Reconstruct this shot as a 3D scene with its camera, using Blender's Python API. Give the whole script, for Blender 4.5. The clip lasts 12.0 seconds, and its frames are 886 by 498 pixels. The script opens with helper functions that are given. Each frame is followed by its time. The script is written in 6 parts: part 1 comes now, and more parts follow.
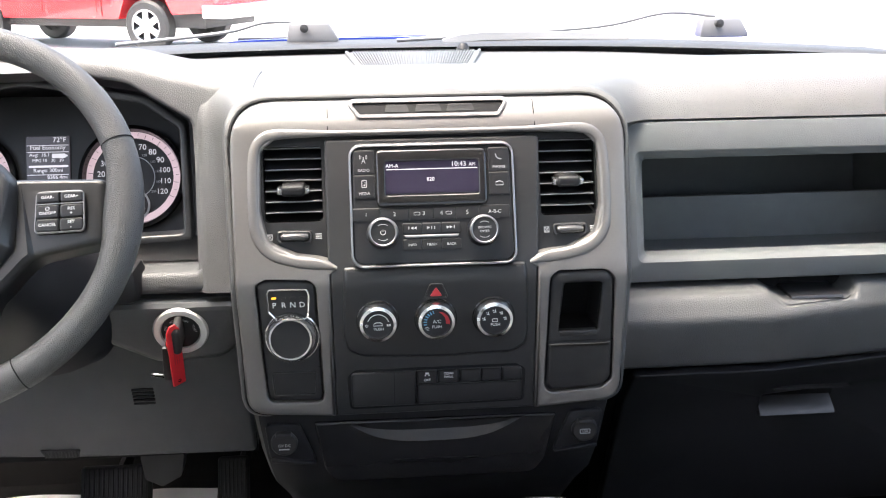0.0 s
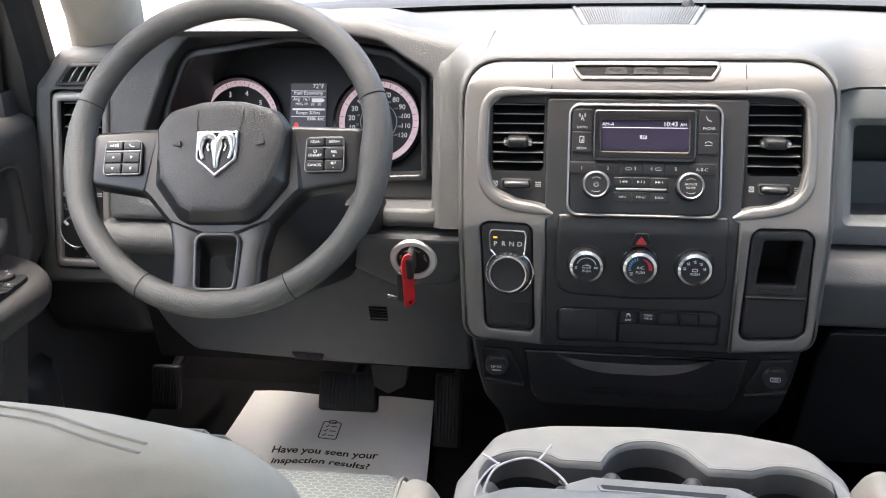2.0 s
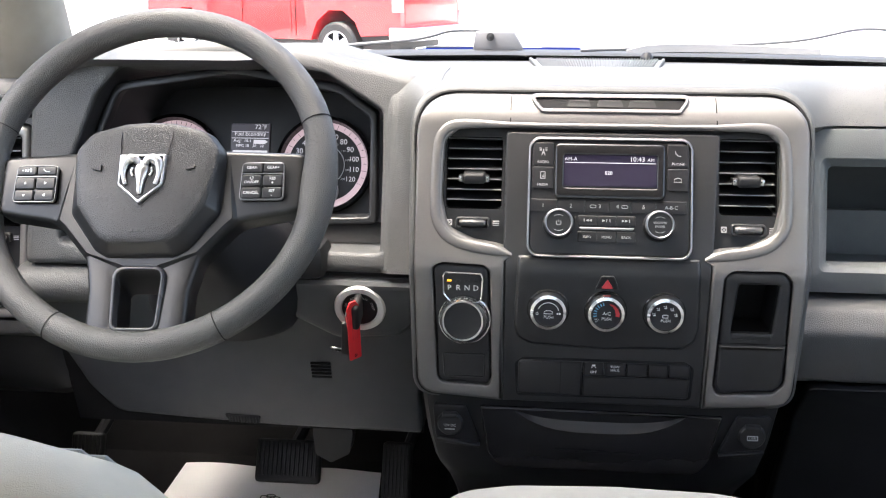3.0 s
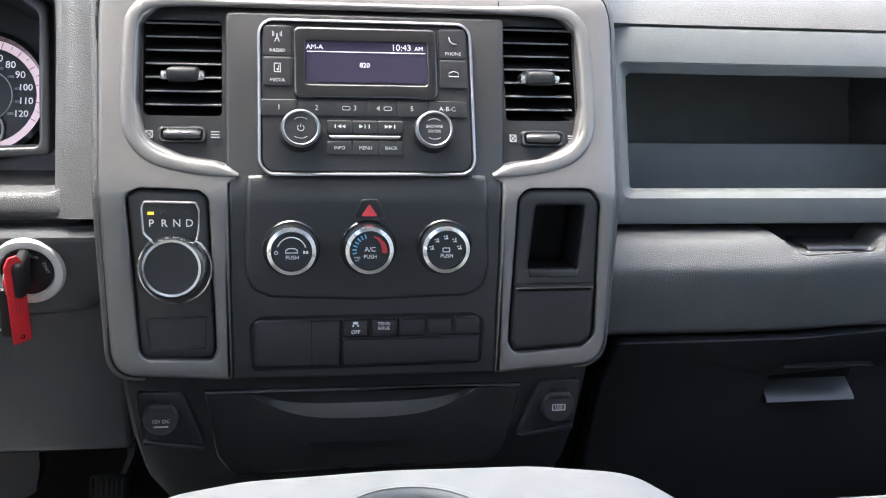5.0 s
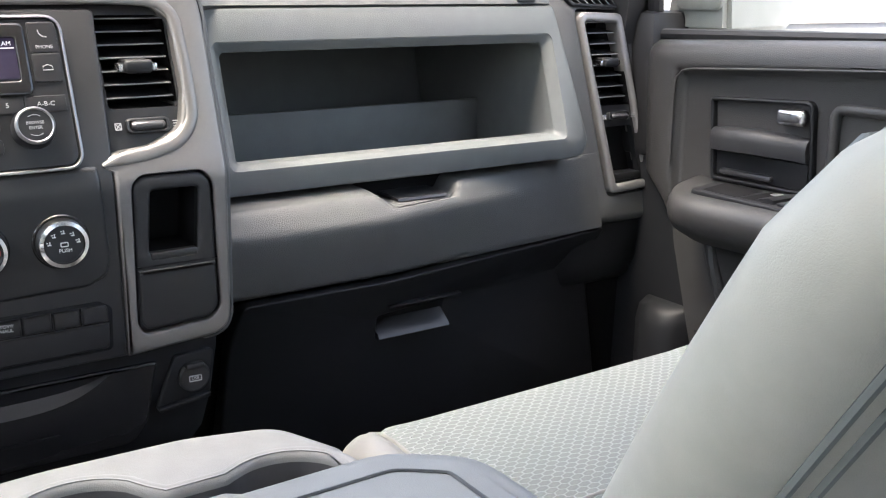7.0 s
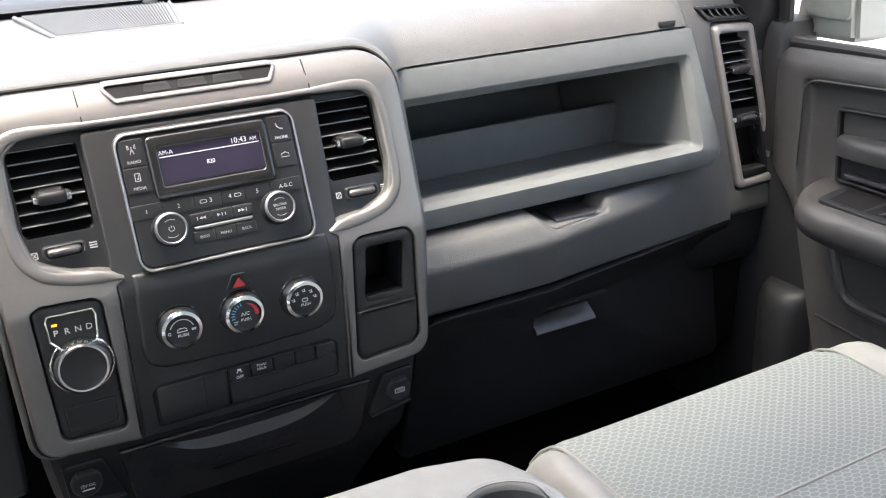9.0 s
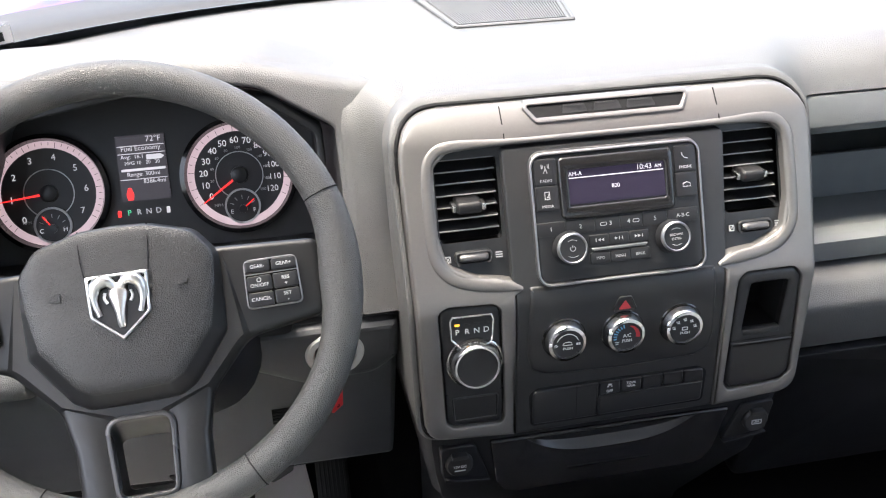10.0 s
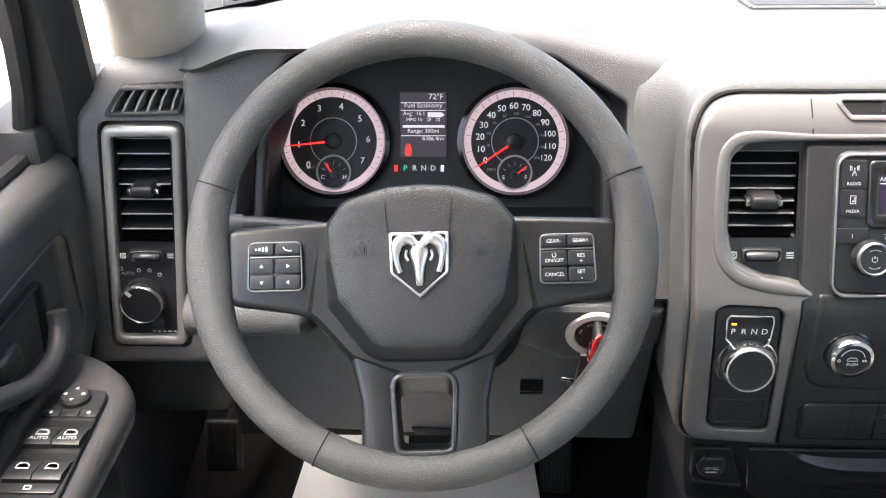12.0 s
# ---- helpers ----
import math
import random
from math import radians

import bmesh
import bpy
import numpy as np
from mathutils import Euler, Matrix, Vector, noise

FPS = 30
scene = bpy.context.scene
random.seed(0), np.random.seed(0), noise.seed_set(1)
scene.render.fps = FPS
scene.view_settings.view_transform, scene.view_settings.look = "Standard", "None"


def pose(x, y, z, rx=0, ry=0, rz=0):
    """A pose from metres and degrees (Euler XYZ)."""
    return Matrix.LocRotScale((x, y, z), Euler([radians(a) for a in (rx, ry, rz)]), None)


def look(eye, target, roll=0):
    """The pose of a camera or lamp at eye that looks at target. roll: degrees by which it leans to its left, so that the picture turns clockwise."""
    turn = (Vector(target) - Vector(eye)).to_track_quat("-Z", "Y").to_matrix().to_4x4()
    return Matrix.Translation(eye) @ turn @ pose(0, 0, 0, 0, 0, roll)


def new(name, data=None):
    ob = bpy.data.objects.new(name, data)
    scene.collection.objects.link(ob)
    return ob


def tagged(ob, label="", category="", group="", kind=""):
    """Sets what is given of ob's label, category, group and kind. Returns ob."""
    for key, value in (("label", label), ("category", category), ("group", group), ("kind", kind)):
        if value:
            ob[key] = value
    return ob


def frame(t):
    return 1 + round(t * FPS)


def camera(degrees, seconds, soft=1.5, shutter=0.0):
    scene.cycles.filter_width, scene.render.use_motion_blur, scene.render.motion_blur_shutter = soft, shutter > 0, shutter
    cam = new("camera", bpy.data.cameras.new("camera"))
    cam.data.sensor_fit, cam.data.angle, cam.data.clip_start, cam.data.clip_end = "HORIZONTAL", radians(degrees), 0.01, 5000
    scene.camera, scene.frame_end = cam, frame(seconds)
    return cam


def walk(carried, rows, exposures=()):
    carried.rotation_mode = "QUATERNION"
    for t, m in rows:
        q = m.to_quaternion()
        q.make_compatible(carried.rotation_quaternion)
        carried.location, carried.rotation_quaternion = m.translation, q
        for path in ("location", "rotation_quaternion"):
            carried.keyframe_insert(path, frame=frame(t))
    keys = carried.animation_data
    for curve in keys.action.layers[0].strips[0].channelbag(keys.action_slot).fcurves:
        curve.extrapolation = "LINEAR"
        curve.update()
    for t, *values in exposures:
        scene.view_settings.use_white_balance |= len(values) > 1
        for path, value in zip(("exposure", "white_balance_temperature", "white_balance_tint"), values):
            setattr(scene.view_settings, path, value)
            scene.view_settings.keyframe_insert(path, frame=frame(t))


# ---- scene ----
cam = camera(49.1, 12.0, soft=1.1)
# seconds, eye, target, roll
PATH = [
    (0, (-0.078, -0.008, 1.508), (0.087, 1.896, 0.918), -0.5),
    (0.5, (-0.08, -0.094, 1.573), (-0.101, 1.776, 0.864), -1.3),
    (1, (-0.083, -0.145, 1.587), (-0.246, 1.707, 0.85), -1.5),
    (1.5, (-0.076, -0.138, 1.569), (-0.318, 1.703, 0.826), -1.5),
    (2, (-0.075, -0.125, 1.558), (-0.35, 1.725, 0.851), -1.3),
    (2.5, (-0.082, -0.106, 1.538), (-0.335, 1.77, 0.89), -0.6),
    (3, (-0.086, -0.048, 1.476), (-0.265, 1.871, 0.939), 0.1),
    (3.2, (-0.082, -0.013, 1.445), (-0.211, 1.913, 0.922), 0.5),
    (4.8, (-0.059, 0.192, 1.31), (0.177, 2.124, 0.849), 1.3),
    (5, (-0.069, 0.196, 1.29), (0.252, 2.125, 0.868), 1.4),
    (5.5, (-0.079, 0.2, 1.288), (0.462, 2.078, 0.864), 1.9),
    (6, (-0.089, 0.184, 1.299), (0.671, 1.981, 0.857), 1.9),
    (6.5, (-0.094, 0.16, 1.308), (0.863, 1.854, 0.844), 1.6),
    (6.7, (-0.098, 0.154, 1.315), (0.925, 1.804, 0.836), 1.4),
    (8.3, (-0.173, 0.109, 1.413), (0.95, 1.648, 0.803), -1.3),
    (8.5, (-0.192, 0.104, 1.446), (0.881, 1.658, 0.791), -1.9),
    (9, (-0.239, 0.105, 1.539), (0.635, 1.74, 0.788), -2.3),
    (9.5, (-0.306, 0.137, 1.607), (0.305, 1.86, 0.797), -2.1),
    (10, (-0.349, 0.169, 1.643), (-0.006, 1.935, 0.771), -1.7),
    (10.5, (-0.393, 0.184, 1.653), (-0.233, 1.956, 0.74), -1.0),
    (11, (-0.423, 0.19, 1.65), (-0.373, 1.954, 0.709), -0.6),
    (11.5, (-0.432, 0.195, 1.646), (-0.448, 1.955, 0.696), -0.5),
    (12, (-0.425, 0.196, 1.646), (-0.492, 1.967, 0.719), -0.7),
]
EXPOSURES = [(0.0, 3.22, 6650, 10), (1.0, 3.06, 6650, 10), (1.6, 3.0, 6650, 10), (3.2, 3.08, 6650, 10), (4.8, 3.3, 6150, 9), (5.5, 3.4, 6150, 9), (6.6, 3.3, 6640, 10), (8.4, 3.1, 6660, 10), (10.5, 3.12, 6650, 10), (12.0, 3.22, 6650, 10)]
walk(cam, [(t, look(eye, target, roll)) for t, eye, target, roll in PATH], EXPOSURES)

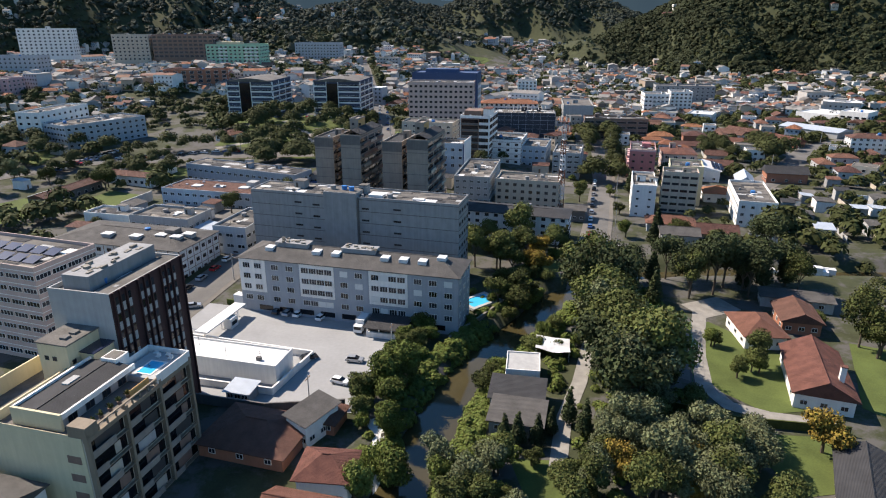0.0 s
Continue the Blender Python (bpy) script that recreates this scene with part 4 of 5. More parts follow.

--- --- ---

> [EXERCISE BRIEF]: Write out the full listing verbatim, excluding its pictures.

> [FINISHED TASK]:
Reconstruct this shot as a 3D scene with its camera, using Blender's Python API. Give the whole script, for Blender 4.5. The clip lasts 12.0 seconds, and its frames are 886 by 498 pixels. The script opens with helper functions that are given. Each frame is followed by its time. The script is written in 6 parts: part 1 comes now, and more parts follow.
0.0 s
2.0 s
3.0 s
5.0 s
7.0 s
9.0 s
10.0 s
12.0 s
# ---- helpers ----
import math
import random
from math import radians

import bmesh
import bpy
import numpy as np
from mathutils import Euler, Matrix, Vector, noise

FPS = 30
scene = bpy.context.scene
random.seed(0), np.random.seed(0), noise.seed_set(1)
scene.render.fps = FPS
scene.view_settings.view_transform, scene.view_settings.look = "Standard", "None"


def pose(x, y, z, rx=0, ry=0, rz=0):
    """A pose from metres and degrees (Euler XYZ)."""
    return Matrix.LocRotScale((x, y, z), Euler([radians(a) for a in (rx, ry, rz)]), None)


def look(eye, target, roll=0):
    """The pose of a camera or lamp at eye that looks at target. roll: degrees by which it leans to its left, so that the picture turns clockwise."""
    turn = (Vector(target) - Vector(eye)).to_track_quat("-Z", "Y").to_matrix().to_4x4()
    return Matrix.Translation(eye) @ turn @ pose(0, 0, 0, 0, 0, roll)


def new(name, data=None):
    ob = bpy.data.objects.new(name, data)
    scene.collection.objects.link(ob)
    return ob


def tagged(ob, label="", category="", group="", kind=""):
    """Sets what is given of ob's label, category, group and kind. Returns ob."""
    for key, value in (("label", label), ("category", category), ("group", group), ("kind", kind)):
        if value:
            ob[key] = value
    return ob


def frame(t):
    return 1 + round(t * FPS)


def camera(degrees, seconds, soft=1.5, shutter=0.0):
    scene.cycles.filter_width, scene.render.use_motion_blur, scene.render.motion_blur_shutter = soft, shutter > 0, shutter
    cam = new("camera", bpy.data.cameras.new("camera"))
    cam.data.sensor_fit, cam.data.angle, cam.data.clip_start, cam.data.clip_end = "HORIZONTAL", radians(degrees), 0.01, 5000
    scene.camera, scene.frame_end = cam, frame(seconds)
    return cam


def walk(carried, rows, exposures=()):
    carried.rotation_mode = "QUATERNION"
    for t, m in rows:
        q = m.to_quaternion()
        q.make_compatible(carried.rotation_quaternion)
        carried.location, carried.rotation_quaternion = m.translation, q
        for path in ("location", "rotation_quaternion"):
            carried.keyframe_insert(path, frame=frame(t))
    keys = carried.animation_data
    for curve in keys.action.layers[0].strips[0].channelbag(keys.action_slot).fcurves:
        curve.extrapolation = "LINEAR"
        curve.update()
    for t, *values in exposures:
        scene.view_settings.use_white_balance |= len(values) > 1
        for path, value in zip(("exposure", "white_balance_temperature", "white_balance_tint"), values):
            setattr(scene.view_settings, path, value)
            scene.view_settings.keyframe_insert(path, frame=frame(t))


# ---- scene ----
cam = camera(49.1, 12.0, soft=1.1)
# seconds, eye, target, roll
PATH = [
    (0, (-0.078, -0.008, 1.508), (0.087, 1.896, 0.918), -0.5),
    (0.5, (-0.08, -0.094, 1.573), (-0.101, 1.776, 0.864), -1.3),
    (1, (-0.083, -0.145, 1.587), (-0.246, 1.707, 0.85), -1.5),
    (1.5, (-0.076, -0.138, 1.569), (-0.318, 1.703, 0.826), -1.5),
    (2, (-0.075, -0.125, 1.558), (-0.35, 1.725, 0.851), -1.3),
    (2.5, (-0.082, -0.106, 1.538), (-0.335, 1.77, 0.89), -0.6),
    (3, (-0.086, -0.048, 1.476), (-0.265, 1.871, 0.939), 0.1),
    (3.2, (-0.082, -0.013, 1.445), (-0.211, 1.913, 0.922), 0.5),
    (4.8, (-0.059, 0.192, 1.31), (0.177, 2.124, 0.849), 1.3),
    (5, (-0.069, 0.196, 1.29), (0.252, 2.125, 0.868), 1.4),
    (5.5, (-0.079, 0.2, 1.288), (0.462, 2.078, 0.864), 1.9),
    (6, (-0.089, 0.184, 1.299), (0.671, 1.981, 0.857), 1.9),
    (6.5, (-0.094, 0.16, 1.308), (0.863, 1.854, 0.844), 1.6),
    (6.7, (-0.098, 0.154, 1.315), (0.925, 1.804, 0.836), 1.4),
    (8.3, (-0.173, 0.109, 1.413), (0.95, 1.648, 0.803), -1.3),
    (8.5, (-0.192, 0.104, 1.446), (0.881, 1.658, 0.791), -1.9),
    (9, (-0.239, 0.105, 1.539), (0.635, 1.74, 0.788), -2.3),
    (9.5, (-0.306, 0.137, 1.607), (0.305, 1.86, 0.797), -2.1),
    (10, (-0.349, 0.169, 1.643), (-0.006, 1.935, 0.771), -1.7),
    (10.5, (-0.393, 0.184, 1.653), (-0.233, 1.956, 0.74), -1.0),
    (11, (-0.423, 0.19, 1.65), (-0.373, 1.954, 0.709), -0.6),
    (11.5, (-0.432, 0.195, 1.646), (-0.448, 1.955, 0.696), -0.5),
    (12, (-0.425, 0.196, 1.646), (-0.492, 1.967, 0.719), -0.7),
]
EXPOSURES = [(0.0, 3.22, 6650, 10), (1.0, 3.06, 6650, 10), (1.6, 3.0, 6650, 10), (3.2, 3.08, 6650, 10), (4.8, 3.3, 6150, 9), (5.5, 3.4, 6150, 9), (6.6, 3.3, 6640, 10), (8.4, 3.1, 6660, 10), (10.5, 3.12, 6650, 10), (12.0, 3.22, 6650, 10)]
walk(cam, [(t, look(eye, target, roll)) for t, eye, target, roll in PATH], EXPOSURES)

0.0 s
Continue the Blender Python (bpy) script that recreates this scene with part 4 of 5. More parts follow.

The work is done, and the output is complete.